Check each line for the word "that" and give how many have it. Say nothing else.

** begin Dataset content **

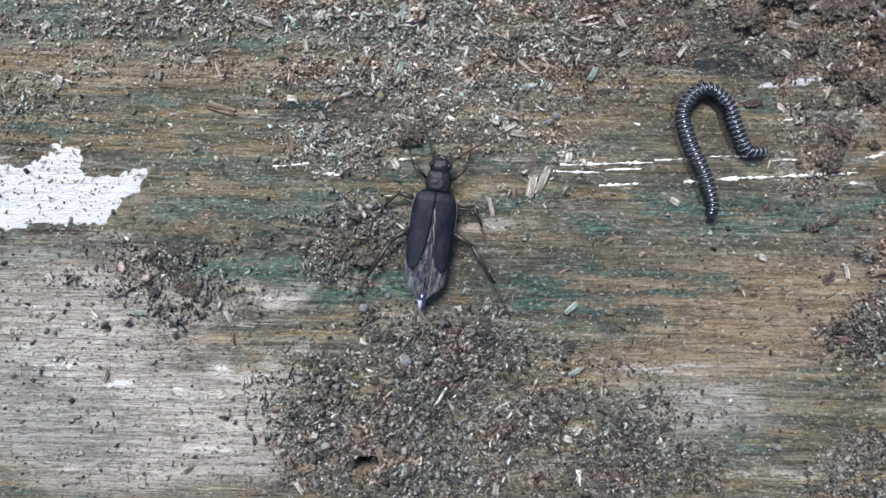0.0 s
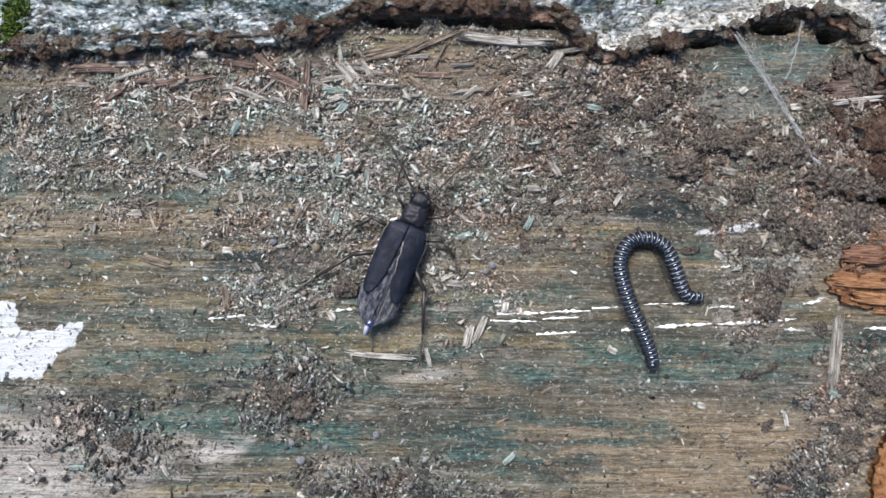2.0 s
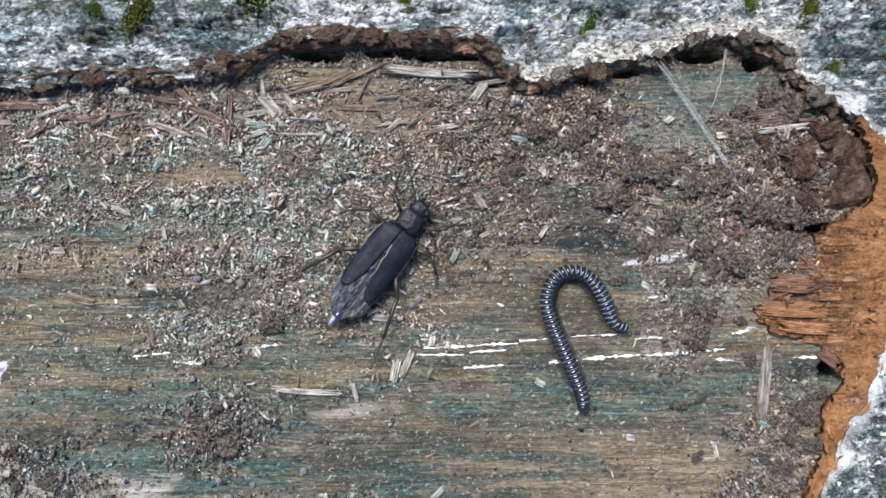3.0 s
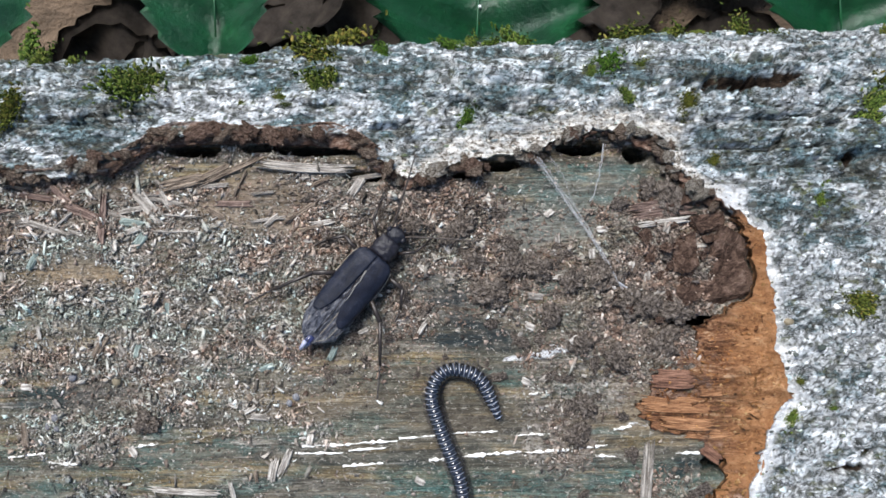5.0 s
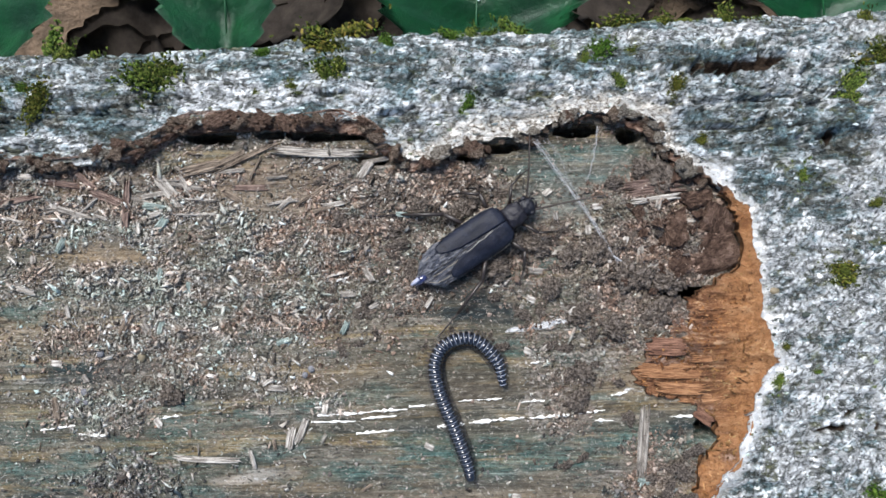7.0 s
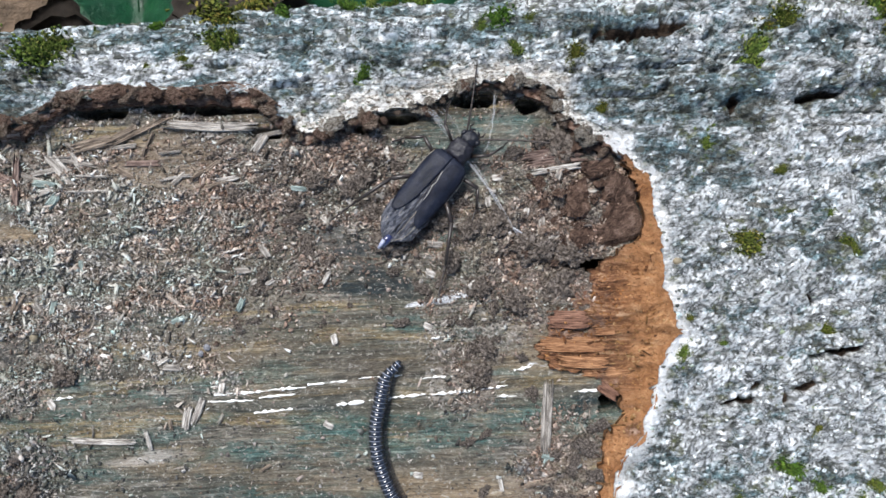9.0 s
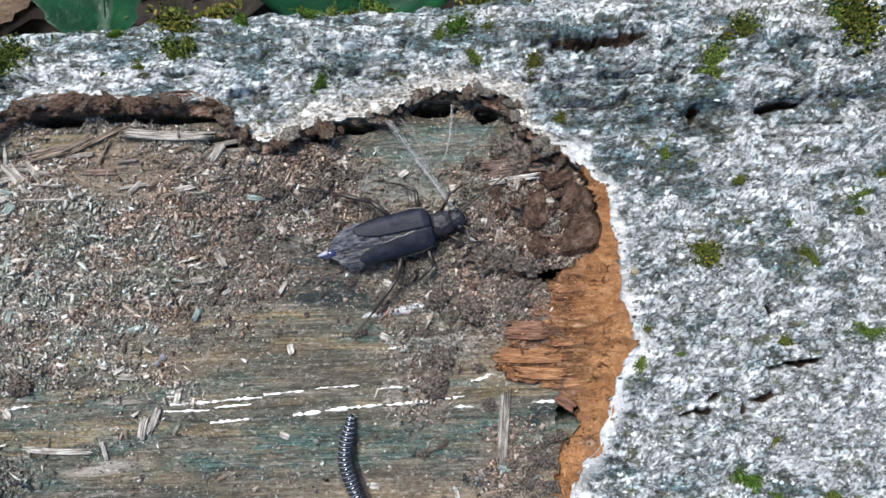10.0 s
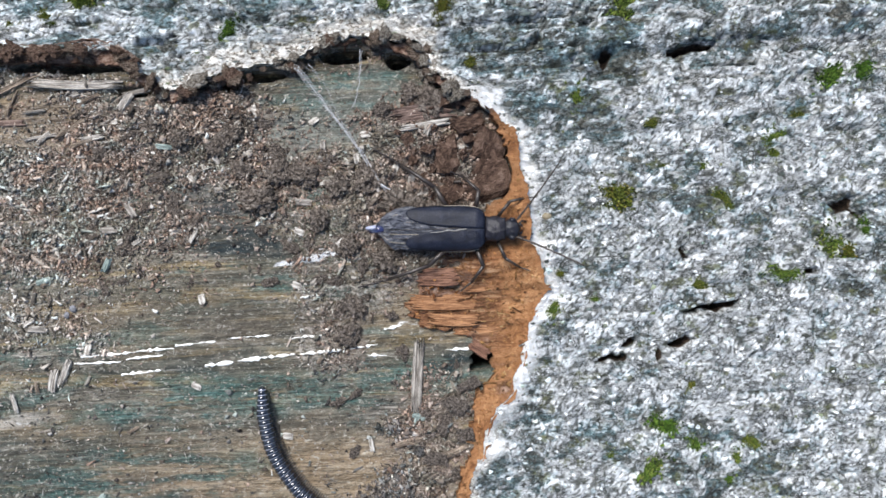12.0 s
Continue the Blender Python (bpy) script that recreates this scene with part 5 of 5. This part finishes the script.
def finished(name, bm, material):
    bm.transform(Matrix.Scale(U, 4))
    me = bpy.data.meshes.new(name)
    bm.to_mesh(me)
    bm.free()
    me.materials.append(material)
    me.polygons.foreach_set("use_smooth", [True] * len(me.polygons))
    return me


STEP = BODY / RINGS
ring_mesh = finished("ring", lathe([(-0.36, 0.66), (-0.28, 0.84), (-0.18, 0.95), (0.0, 1.02), (0.14, 1.01), (0.22, 0.94), (0.27, 0.78)]), RING)
edge_mesh = finished("ring_edge", lathe([(-0.40, 0.80), (-0.37, 0.88), (-0.32, 0.89), (-0.28, 0.80)]), RINGEDGE)
leg_meshes = []
for side in (-1, 1):
    leg_bm = bmesh.new()
    rod(leg_bm, [(side * 0.5, 0, -0.75), (side * 1.05, 0.05, -0.72), (side * 1.45, -0.02, -1.15)], 0.075, 4, 0.045)
    leg_meshes.append(finished("leg", leg_bm, MLEG))
ring_objects = []
for i in range(RINGS):
    s = 0.55 + 0.45 * min(1, (i + 0.5) / 5) if i < 5 else (0.86 + 0.14 * min(1, (RINGS - 1 - i) / 6))
    ob = shared("ring", ring_mesh, millipede)
    ob.scale = (s, 1, s)
    shared("ring_edge", edge_mesh, ob)
    if 2 < i < RINGS - 2:
        for dy in (-0.16, 0.14):
            for me in leg_meshes:
                shared("leg", me, ob, pose(0, dy * U, 0))
    ring_objects.append(ob)
mhead = part("head", blob(0.85, (0, 0.15, 0.0), (0.95, 0.8, 0.9)), RING, millipede, "small rounded black head")
for side in (-1, 1):
    bm = jointed([(side * 0.35, 0.5, 0.1), (side * 0.7, 1.0, 0.0), (side * 0.85, 1.4, -0.3), (side * 0.8, 1.8, -0.6)], 0.10, 0.1)
    part("antenna", bm, MLEG, mhead)
mtail = part("tail", blob(0.55, (0, -0.1, 0.0), (0.9, 1.1, 0.85)), RING, millipede, "tapered black tail")

# lines that the body follows, tail first, at each time
CRAWL = [
    (0.0, [(39.9, 13.5), (37.6, 13.8), (36.1, 16.8), (34.9, 19.8), (32.6, 21.6), (30.4, 20.8), (29.1, 18.2), (30.1, 14.4), (32.0, 10.3), (33.1, 6.6), (32.9, 3.9)]),
    (1.5, [(40.1, 14.0), (37.8, 14.6), (36.3, 18.2), (34.8, 20.8), (32.5, 21.7), (30.3, 20.9), (29.2, 18.1), (30.0, 14.3), (31.9, 9.9), (33.2, 6.2), (33.2, 3.0)]),
    (2.5, [(39.6, 14.0), (37.7, 14.8), (36.2, 18.6), (34.7, 20.8), (32.5, 21.7), (30.2, 20.8), (29.3, 17.8), (30.6, 13.3), (32.5, 8.9), (33.8, 5.5), (34.0, 2.4)]),
    (3.6, [(39.4, 14.4), (38.3, 15.5), (36.8, 18.5), (35.0, 20.4), (32.8, 21.3), (30.5, 20.0), (29.5, 17.1), (30.4, 13.4), (32.2, 9.6), (33.8, 5.0), (34.1, 1.5)]),
    (5.5, [(38.7, 15.4), (37.6, 18.3), (36.0, 20.6), (33.4, 21.5), (31.2, 20.6), (30.3, 18.0), (31.5, 13.6), (33.1, 9.2), (34.0, 6.2), (34.5, 1.0)]),
    (7.0, [(38.9, 15.3), (38.2, 18.4), (35.9, 21.0), (33.6, 21.7), (30.8, 20.6), (29.6, 17.9), (30.3, 14.0), (32.1, 9.3), (33.9, 3.8), (34.2, 0.5)]),
    (7.5, [(38.8, 15.3), (38.0, 17.6), (36.0, 19.3), (33.9, 19.4), (32.0, 17.8), (31.4, 15.0), (31.9, 11.0), (33.2, 6.0), (34.3, 0.5), (35.0, -4.0)]),
    (8.1, [(38.7, 15.4), (37.6, 16.3), (35.8, 16.4), (34.2, 14.8), (33.4, 12.0), (33.4, 7.5), (34.2, 2.0), (35.4, -3.5), (37.5, -8.5)]),
    (8.8, [(38.5, 15.4), (36.6, 14.4), (35.3, 11.7), (34.4, 7.2), (34.6, 2.6), (36.3, -2.9), (39.0, -8.5), (43.0, -13.0)]),
    (9.5, [(37.9, 11.7), (37.0, 7.6), (36.8, 3.1), (37.8, -1.6), (40.4, -6.4), (44.0, -10.5), (49.0, -14.0)]),
    (10.5, [(37.6, 7.5), (36.7, 2.9), (37.6, -0.9), (39.7, -4.2), (43.5, -8.8), (49.0, -13.0), (55.0, -16.5)]),
    (12.0, [(37.5, 6.0), (37.7, 2.2), (38.7, -2.3), (40.8, -6.1), (42.9, -8.6), (47.5, -12.4), (54.0, -16.0)])]


def along(points):
    """The line rounded off, sampled by length: a function of the distance from the tail."""
    p = np.array(points)
    p = np.concatenate([[2 * p[0] - p[1]], p, [2 * p[-1] - p[-2]]])
    out = []
    for k in range(1, len(p) - 2):
        for u in np.linspace(0, 1, 24, endpoint=False):
            a, b, c, d = p[k - 1:k + 3]
            out.append(0.5 * (2 * b + (c - a) * u + (2 * a - 5 * b + 4 * c - d) * u * u + (3 * b - a - 3 * c + d) * u ** 3))
    out = np.array(out)
    end = out[-1] - out[-6]
    out = np.concatenate([out, out[-1] + end / np.linalg.norm(end) * np.linspace(0.5, 30, 60)[:, None]])
    length = np.concatenate([[0], np.cumsum(np.linalg.norm(np.diff(out, axis=0), axis=1))])

    def at(s):
        x, y = np.interp(s, length, out[:, 0]), np.interp(s, length, out[:, 1])
        x2, y2 = np.interp(s + 0.4, length, out[:, 0]), np.interp(s + 0.4, length, out[:, 1])
        return x, y, math.degrees(math.atan2(-(x2 - x), y2 - y))
    return at


# seconds, place of the wing-case front in mm, heading, height, nose-up tilt
BEETLE = [
    (0.0, -3.3, 7.1, -7, 0.5, 0), (0.5, -3.5, 10.9, -3, 0.5, 0), (1.0, -4.2, 14.9, 0, 0.6, 0), (1.5, -1.6, 18.4, -18, 0.7, 0), (2.0, 1.5, 23.0, -22, 0.8, 0), (2.5, 6.0, 26.0, -26, 0.8, 0),
    (3.0, 10.5, 26.9, -38, 0.8, 0), (3.5, 14.98, 31.1, -27, 0.8, 0), (3.7, 16.4, 32.4, -28, 0.8, 0), (4.4, 20.4, 35.2, -33, 0.8, 0), (5.3, 25.7, 36.3, -46, 0.8, 0), (5.5, 27.5, 36.0, -50, 0.8, 0), (6.0, 31.6, 35.8, -60, 0.8, 0),
    (6.5, 36.2, 35.3, -67, 0.8, 0), (7.0, 39.7, 37.7, -57, 0.8, 0), (7.8, 44.0, 41.2, -46, 0.8, 0), (8.8, 46.9, 42.6, -41, 0.7, 0), (9.0, 46.8, 42.0, -42, 0.8, 0), (9.5, 47.2, 37.7, -55, 0.8, 0), (10.0, 49.4, 34.3, -77, 0.8, 0),
    (10.5, 55.2, 30.0, -97, 0.9, 0), (11.0, 60.7, 28.0, -99, 1.2, 3), (11.5, 63.0, 27.2, -99, 1.5, 4), (12.0, 68.0, 25.9, -93, 1.8, 4)]


def motions():
    walk(beetle, [(t, pose(x * U, y * U, z * U, tilt, 0, turn)) for t, x, y, turn, z, tilt in BEETLE])
    beats = [0.25 * i for i in range(49)]
    for leg, side, hip, phase in LEGS:
        walk(leg, [(t, pose(side * hip[0] * U, hip[1] * U, hip[2] * U, 0, 5 * math.sin(5.0 * t + phase + 1.5), 11 * math.sin(5.0 * t + phase))) for t in beats])
    for feeler, side in FEELERS:
        walk(feeler, [(t, pose(side * 1.0 * U, 4.1 * U, 1.9 * U, 5 * math.sin(1.9 * t + side), 0, -side * (32 + 16 * math.sin(1.3 * t + 1.8 * side)))) for t in beats])
    lines = [(t, along(points)) for t, points in CRAWL]
    for i, ob in enumerate(ring_objects):
        walk(ob, [(t, pose(at(STEP * (i + 0.5))[0] * U, at(STEP * (i + 0.5))[1] * U, 1.25 * U, 0, 0, at(STEP * (i + 0.5))[2])) for t, at in lines])
    walk(mtail, [(t, pose(at(0.2)[0] * U, at(0.2)[1] * U, 1.2 * U, 0, 0, at(0.2)[2])) for t, at in lines])
    walk(mhead, [(t, pose(at(BODY)[0] * U, at(BODY)[1] * U, 1.2 * U, 0, 0, at(BODY)[2])) for t, at in lines])


motions()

** end Dataset content **

▸ **Answer to the problem**
2